As I pointed out in my opening paragraph, commodity prices have surged on the positive economic news from China and Europe. Demand by China continues to support the market for raw materials, and a falling dollar has created additional demand. The prices of oil, gold, and copper all moved higher yesterday and brought the currencies of Canada (CAD), South Africa (ZAR), and Norway (NOK) along for the ride. The South African Rand and Norwegian Krone were both up nearly 1% versus the US dollar, and the Canadian loonie moved a bit closer to parity. Norway’s finance minister helped push the krone higher with the announcement that their stimulus efforts will generate an extra 0.5% of economic growth next year. The Norges Bank considered moving interest rates higher last month, and looks poised to deliver a rate increase at their next meeting.

I know I will get some emails accusing me of being hypocritical, bashing the US and UK stimulus plans while praising those of Norway and China. The big difference between these plans is that Norway and China are spending money they already have, while the US and the UK are borrowing in order to spend. Norway is spending some of its $450 billion oil fund in order to stimulate their economy, and China has been spending some of their record reserves. These stimulus plans will be less inflationary than the ‘quantitative easing’ being instituted by the US and UK.

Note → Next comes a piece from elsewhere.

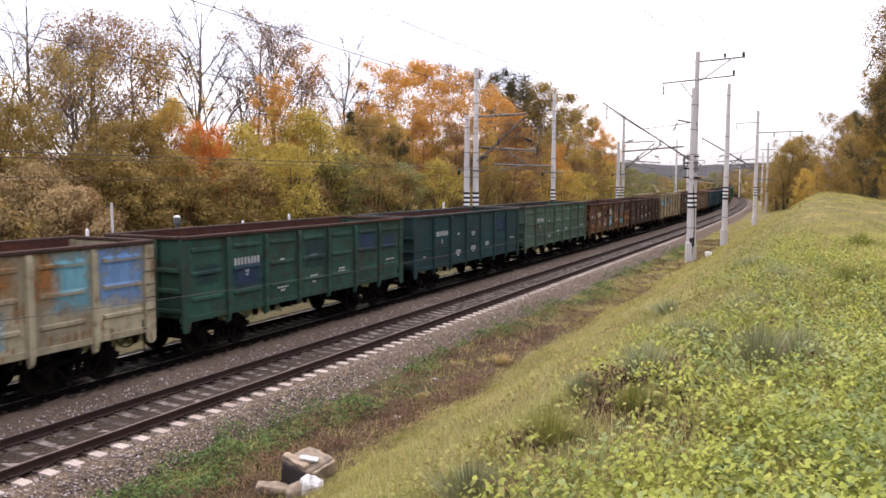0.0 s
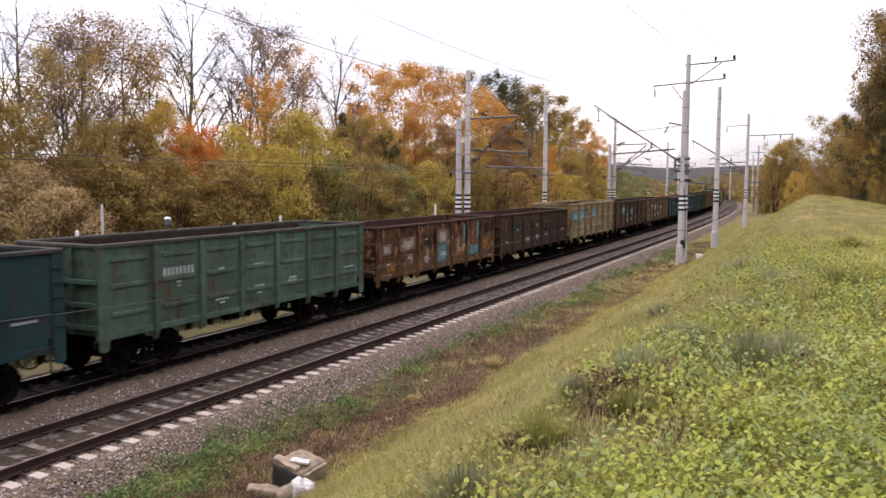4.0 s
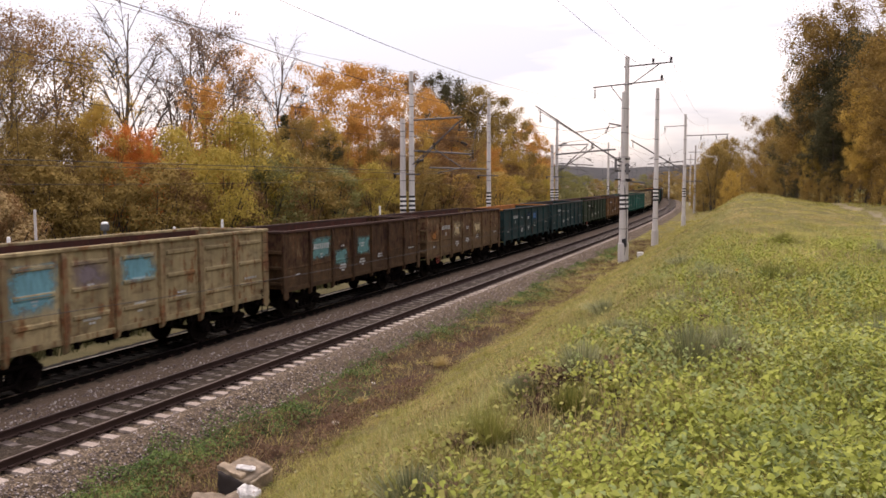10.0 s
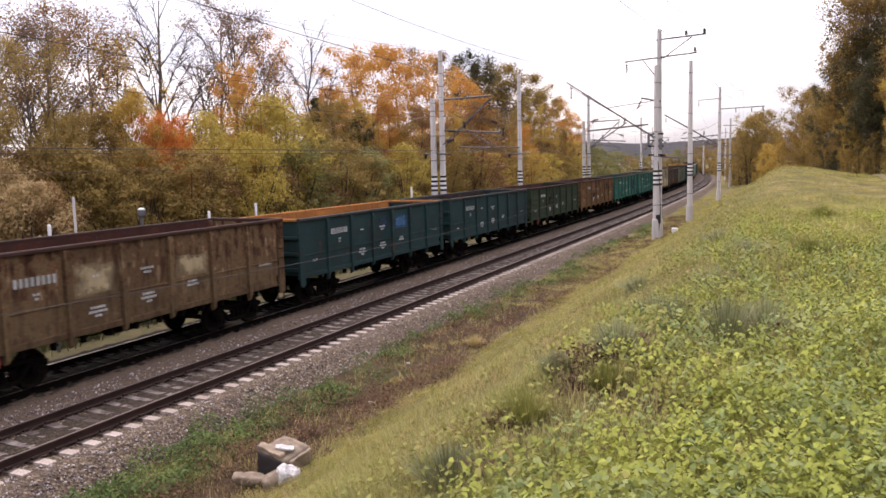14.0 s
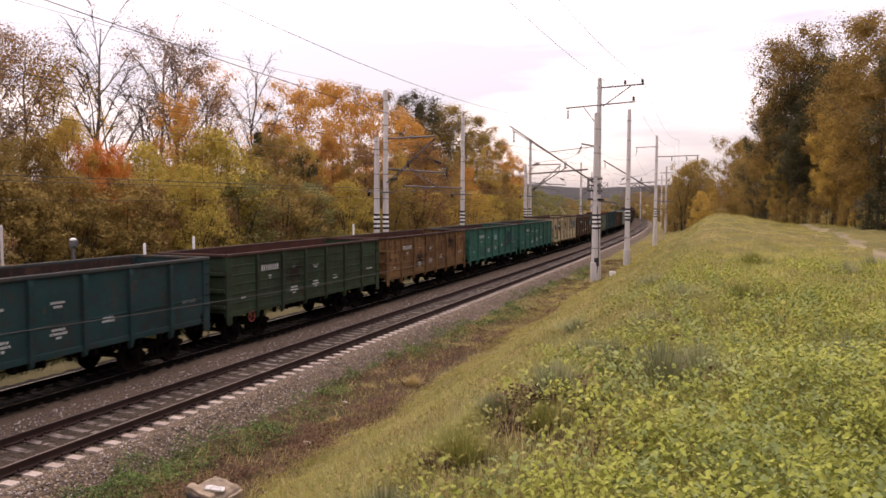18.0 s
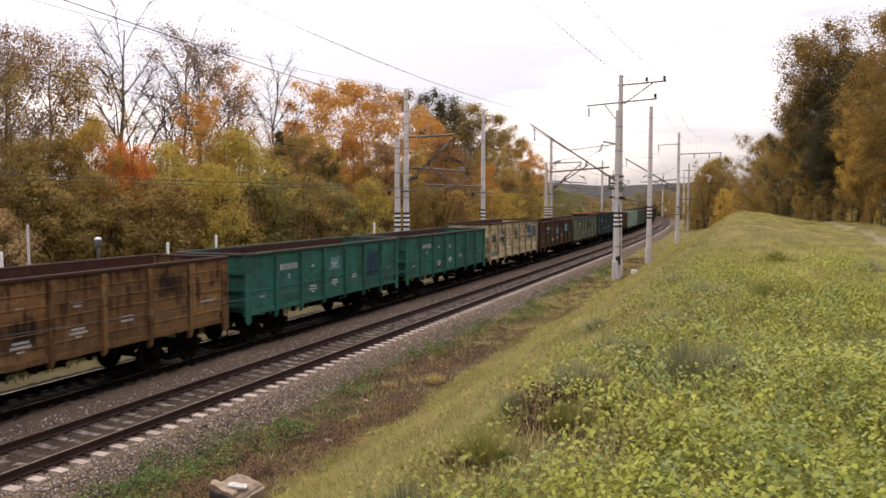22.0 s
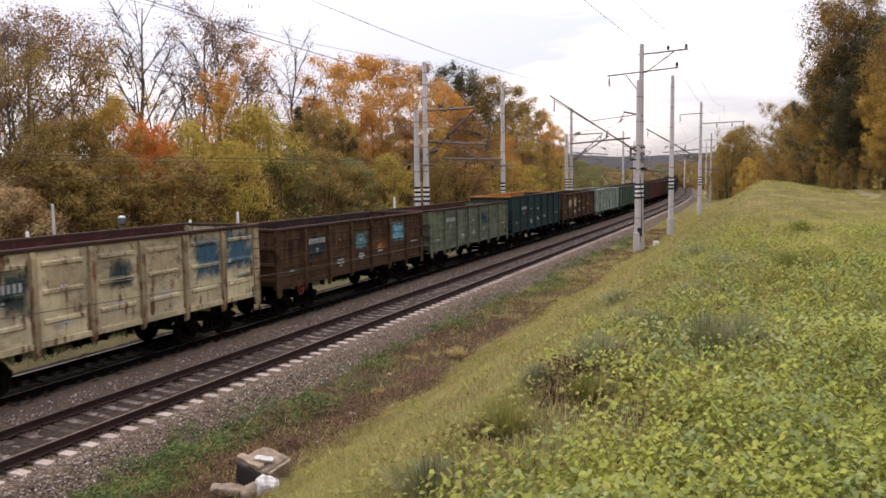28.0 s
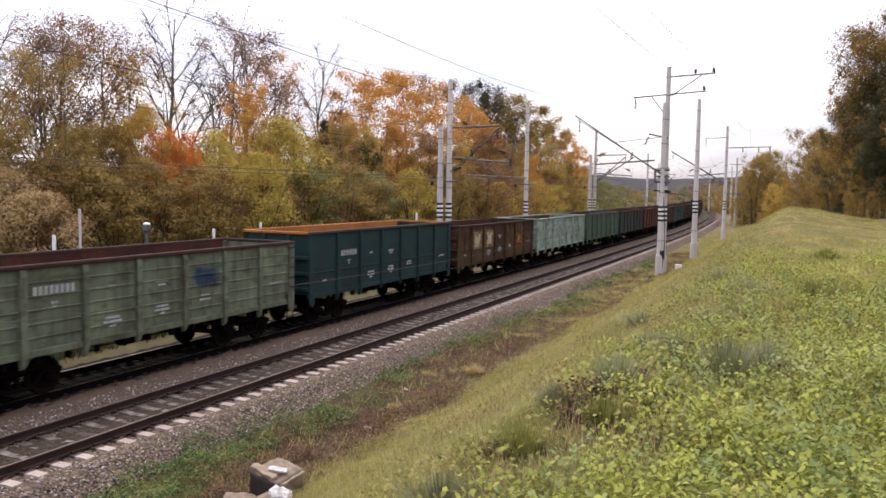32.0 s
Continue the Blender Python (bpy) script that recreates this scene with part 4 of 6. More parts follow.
P["umber"] = rusty_paint("paint_umber", [(0.018, 0.010, 0.008), (0.038, 0.020, 0.013), (0.060, 0.040, 0.026), (0.070, 0.032, 0.019), (0.13, 0.098, 0.070)], 17.0, 2.0)

# from the wagon that leads at the start to the last that comes round the curve
CONSIST = [
    ("ribbed", "sand", INNER, "sand-coloured open wagon with sky-blue sprayed panels", [(6, 2.05, 3.58, -0.92, 0.75, CLEAR_BLUE), (5, 2.05, 3.58, -0.35, 0.9, SKY_BLUE), (5, 2.3, 3.5, -0.9, 0.0, FLAME), (4, 1.5, 2.4, -0.8, 0.3, SKY_BLUE), (4, 2.5, 3.45, -0.7, 0.7, FLAME), (3, 2.4, 3.4, -0.6, 0.6, FLAME)]),
    ("ribbed", "green", INNER, "dark green open wagon with stamped side panels and dull graffiti", [(1, 1.9, 2.75, -0.8, 0.85, INK), (5, 2.4, 3.3, -0.8, 0.8, INK), (3, 2.2, 3.2, -0.7, 0.8, DARK_TEAL), (6, 2.4, 3.1, -0.7, 0.5, INK), (0, 2.2, 2.8, -0.5, 0.6, DARK_TEAL)]),
    ("plain", "teal", INNER, "blue-green open wagon with smooth sides", [(5, 2.4, 3.2, -0.6, 0.8, INK)]),
    ("ribbed", "sage", INNER_DARK, "grey-green open wagon with stamped side panels", []),
    ("plain", "rust", INNER, "rust-streaked brown open wagon with peeling pale and aqua paint", [(0, 2.3, 2.85, -0.55, 0.3, CHALK), (0, 1.45, 2.0, 0.0, 0.75, FLAME), (1, 2.35, 3.0, -0.85, 0.8, CHALK), (1, 1.9, 2.2, -0.2, 0.5, CHALK), (2, 2.3, 3.2, -0.7, 0.8, SOOT), (3, 2.35, 3.25, -0.75, 0.65, CHALK), (3, 1.5, 2.6, -0.75, 0.55, AQUA), (4, 2.2, 3.5, 0.5, 0.88, AQUA), (4, 1.6, 2.2, -0.8, 0.6, FLAME), (5, 2.4, 3.5, 0.45, 0.85, AQUA), (5, 1.6, 2.2, -0.6, 0.8, AQUA), (6, 1.6, 2.6, -0.8, 0.7, FLAME), (6, 2.5, 3.3, -0.6, 0.8, SOOT)]),
    ("planked", "umber", INNER, "dark umber open wagon with weathered sides", [(1, 2.5, 3.1, -0.7, 0.5, DARK_TEAL), (4, 2.0, 2.8, -0.7, 0.5, SOOT)]),
    ("ribbed", "ochre", INNER, "ochre open wagon with pale blue sprayed panels", [(0, 2.35, 3.0, -0.65, 0.75, SKY_BLUE), (1, 2.1, 3.3, -0.8, 0.75, SKY_BLUE), (3, 2.5, 3.25, -0.75, 0.75, SKY_BLUE), (2, 2.5, 3.25, -0.7, 0.7, MAUVE)]),
    ("plain", "brown", INNER, "brown open wagon with faded aqua blotches", [(1, 2.3, 3.2, -0.8, 0.8, AQUA), (2, 1.9, 2.6, -0.7, 0.4, AQUA), (3, 2.2, 3.0, -0.5, 0.8, AQUA)]),
    ("plain", "tan", INNER, "rusty tan open wagon with pale worn panels", [(2, 2.2, 3.1, -0.8, 0.7, PALE), (4, 2.2, 2.9, -0.7, 0.8, PALE), (0, 2.1, 2.8, -0.5, 0.6, FLAME)]),
    ("plain", "teal", INNER_ORANGE, "blue-green open wagon with bright orange-rust inner walls", [(4, 2.5, 3.2, -0.7, 0.7, DEEP_BLUE), (3, 2.6, 3.2, -0.3, 0.6, INK)]),
    ("plain", "teal", INNER_DARK, "dark blue-green open wagon with smooth sides", []),
    ("planked", "moss", INNER, "moss-green open wagon with planked sides", [(2, 2.1, 3.0, -0.8, 0.8, SOOT)]),
    ("planked", "clay", INNER, "clay-brown open wagon with planked rusty sides", [(5, 2.4, 3.3, -0.8, 0.8, SOOT), (2, 1.6, 2.6, -0.7, 0.8, SOOT)]),
    ("plain", "emerald", INNER, "bright emerald open wagon with a dark sprayed panel", [(5, 1.8, 3.2, -0.75, 0.75, INK), (3, 2.4, 3.1, -0.5, 0.6, AQUA)]),
    ("plain", "emerald", INNER, "bright emerald open wagon with smooth sides", []),
    ("ribbed", "cream", INNER, "cream open wagon with deep blue and dark sprayed panels", [(0, 2.3, 2.9, -0.6, 0.6, DARK_TEAL), (0, 1.45, 1.75, -0.6, 0.8, AQUA), (1, 2.0, 3.2, 0.0, 0.88, DARK_TEAL), (1, 2.3, 2.8, -0.7, 0.3, DARK_TEAL), (3, 2.3, 3.1, -0.3, 0.6, DARK_TEAL), (5, 2.1, 3.4, -0.5, 0.88, PETROL), (6, 2.2, 3.5, -0.89, 0.8, PETROL), (2, 2.4, 3.3, -0.7, 0.7, PALE), (4, 2.3, 3.4, -0.8, 0.8, PALE), (6, 1.95, 2.1, -0.2, 0.6, SOOT)]),
    ("planked", "brown", INNER_DARK, "rusty brown open wagon with one bright blue panel", [(5, 2.25, 3.25, -0.78, 0.78, SKY_BLUE), (1, 2.2, 3.1, -0.75, 0.75, DARK_TEAL), (3, 2.2, 3.0, -0.6, 0.6, AQUA), (4, 1.9, 2.5, -0.7, 0.7, FLAME)]),
    ("planked", "lichen", INNER, "lichen-grey open wagon with planked sides", [(4, 2.3, 3.1, -0.6, 0.7, INK)]),
    ("plain", "teal", INNER_ORANGE, "blue-green open wagon with orange-rust rim", []),
    ("plain", "brown", INNER, "brown open wagon with worn pale blotches", [(1, 2.1, 3.2, -0.7, 0.7, PALE), (2, 2.1, 3.3, -0.6, 0.8, PALE), (5, 1.9, 2.9, -0.8, 0.8, FLAME)]),
    ("plain", "mint", INNER, "pale mint-green open wagon with smooth sides", []),
    ("plain", "sage", INNER, "grey-green open wagon with smooth sides", []),
    ("plain", "slate", INNER, "slate-grey open wagon with smooth sides", []),
    ("plain", "oxide", INNER, "oxide-red open wagon with smooth sides", []),
] + [("plain", c, INNER, lab + " open wagon far down the train", []) for c, lab in (("brown", "brown"), ("green", "dark green"), ("umber", "umber"), ("teal", "blue-green"), ("tan", "tan"), ("slate", "slate-grey"), ("moss", "moss-green"), ("brown", "brown"), ("oxide", "oxide-red"), ("green", "dark green"))]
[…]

Gold benefited from the good economic news and a push by investors to diversify out of US dollar holdings. Gold advanced to a record level for a second day as investors increased purchases in order to hedge against a falling dollar and the possibility of future inflation. A report I read this morning predicts further price gains by gold: “A weakening US dollar and easy liquidity conditions will particularly favor precious metals,” Morgan Stanley analysts said in a report today. “We expect prices of gold, silver, and platinum all to register further gains over the next year.” Gold at $1,100 looks like a done deal in the face of increased investor appetite for dollar alternatives.